36 A method according to any of statements 25 to 35 in which the controller comprises a memory, one or more tables are stored in the memory, at least one table relates one or more characteristics of the puff to one or more predetermined schedules for the movement of the aerosol generator, and the controller implements the predetermined schedule that relates to the characteristic of the puff that has been detected. 37 A method according to statement 35 or 36 in which the predetermined schedule overrides any schedule that the controller was implementing at the time of receipt of the signal generated by the puff detection means.

38 A method according to any of statements 25 to 37 in which the device further comprises at least one display element, and the controller is configured to cause at least one display element to be activated when the aerosol generator is one or both of activated and moving.

39 A method according to statement 38 in which the controller is configured to cause at least one display element to display data relating to the operation of the device.

40 A method according to statement 38 or 39 in which the display element provides a visual representation of a traditional cigarette when the traditional cigarette is burning.

41 A method according to any of statements 38 to 40 in which the display element provides a visual representation of the proportion of the aerosol generating material on the consumable that has not yet been aerosolized.

The above description is meant to be exemplary only, and one skilled in the art will recognize that changes may be made to the embodiments described without departing from the scope of the disclosure.

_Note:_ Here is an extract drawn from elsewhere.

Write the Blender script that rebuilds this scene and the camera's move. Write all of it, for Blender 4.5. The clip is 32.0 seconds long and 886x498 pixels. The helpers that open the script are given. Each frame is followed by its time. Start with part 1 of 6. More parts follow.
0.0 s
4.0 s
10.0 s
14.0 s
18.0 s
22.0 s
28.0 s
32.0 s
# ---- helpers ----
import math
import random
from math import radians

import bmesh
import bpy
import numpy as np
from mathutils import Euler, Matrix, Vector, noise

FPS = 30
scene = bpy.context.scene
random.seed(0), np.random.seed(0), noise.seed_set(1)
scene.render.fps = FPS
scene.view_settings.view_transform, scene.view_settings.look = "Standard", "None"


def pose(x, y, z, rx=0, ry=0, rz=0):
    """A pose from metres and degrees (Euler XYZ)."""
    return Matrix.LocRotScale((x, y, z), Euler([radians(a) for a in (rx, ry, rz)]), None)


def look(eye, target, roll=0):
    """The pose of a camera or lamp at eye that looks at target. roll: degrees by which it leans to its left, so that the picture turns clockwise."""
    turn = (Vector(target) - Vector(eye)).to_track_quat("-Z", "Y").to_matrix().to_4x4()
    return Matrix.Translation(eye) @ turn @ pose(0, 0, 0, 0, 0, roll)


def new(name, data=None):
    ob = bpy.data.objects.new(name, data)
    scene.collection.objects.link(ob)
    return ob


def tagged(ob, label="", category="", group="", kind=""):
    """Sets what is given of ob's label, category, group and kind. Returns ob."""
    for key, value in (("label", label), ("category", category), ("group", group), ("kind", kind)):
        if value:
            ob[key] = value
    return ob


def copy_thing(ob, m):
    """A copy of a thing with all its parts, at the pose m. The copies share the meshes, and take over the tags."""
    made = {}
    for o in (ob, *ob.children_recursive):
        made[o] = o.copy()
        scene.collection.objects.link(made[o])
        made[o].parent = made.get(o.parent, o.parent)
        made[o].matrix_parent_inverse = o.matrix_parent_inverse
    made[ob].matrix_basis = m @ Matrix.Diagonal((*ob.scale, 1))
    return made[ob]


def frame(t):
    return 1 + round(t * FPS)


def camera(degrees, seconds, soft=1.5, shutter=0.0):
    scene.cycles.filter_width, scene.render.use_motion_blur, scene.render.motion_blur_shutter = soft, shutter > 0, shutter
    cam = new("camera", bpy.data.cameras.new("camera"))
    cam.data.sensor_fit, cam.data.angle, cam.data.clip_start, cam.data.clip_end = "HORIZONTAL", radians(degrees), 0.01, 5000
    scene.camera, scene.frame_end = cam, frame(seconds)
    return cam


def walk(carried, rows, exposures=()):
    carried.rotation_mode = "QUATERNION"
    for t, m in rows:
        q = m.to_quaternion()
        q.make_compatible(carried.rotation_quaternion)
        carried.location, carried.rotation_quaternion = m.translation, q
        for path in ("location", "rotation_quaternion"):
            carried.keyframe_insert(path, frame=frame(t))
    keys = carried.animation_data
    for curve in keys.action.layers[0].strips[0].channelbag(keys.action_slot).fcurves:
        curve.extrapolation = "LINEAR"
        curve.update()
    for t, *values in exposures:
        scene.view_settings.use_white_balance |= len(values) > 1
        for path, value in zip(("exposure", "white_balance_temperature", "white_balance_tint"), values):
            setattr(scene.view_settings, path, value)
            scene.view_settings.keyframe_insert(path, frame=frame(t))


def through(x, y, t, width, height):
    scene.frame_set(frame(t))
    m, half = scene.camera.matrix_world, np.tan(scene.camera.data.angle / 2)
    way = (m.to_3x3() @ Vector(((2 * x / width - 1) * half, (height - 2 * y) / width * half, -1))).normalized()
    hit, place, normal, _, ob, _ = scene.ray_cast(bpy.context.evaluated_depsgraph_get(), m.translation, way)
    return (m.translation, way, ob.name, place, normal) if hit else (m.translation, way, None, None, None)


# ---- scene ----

Still other modifications which fall within the scope of the present disclosure will be apparent to those skilled in the art, in light of a review of this disclosure.

Various aspects of the aerosol provision device, aerosol provision system and method of generation of aerosol disclosed in the various embodiments may be used alone, in combination, or in a variety of arrangements not specifically discussed in the embodiments described above. This disclosure is therefore not limited in its application to the details and arrangement of components set forth in the foregoing description or illustrated in the drawings. For example, aspects described in one embodiment may be combined in any manner with aspects described in other embodiments. Although particular embodiments have been shown and described, it will be obvious to those skilled in the art that changes and modifications may be made without departing from this invention in its broader aspects. The scope of the following claims should not be limited by the embodiments set forth in the examples, but should be given the broadest reasonable interpretation consistent with the description as a whole.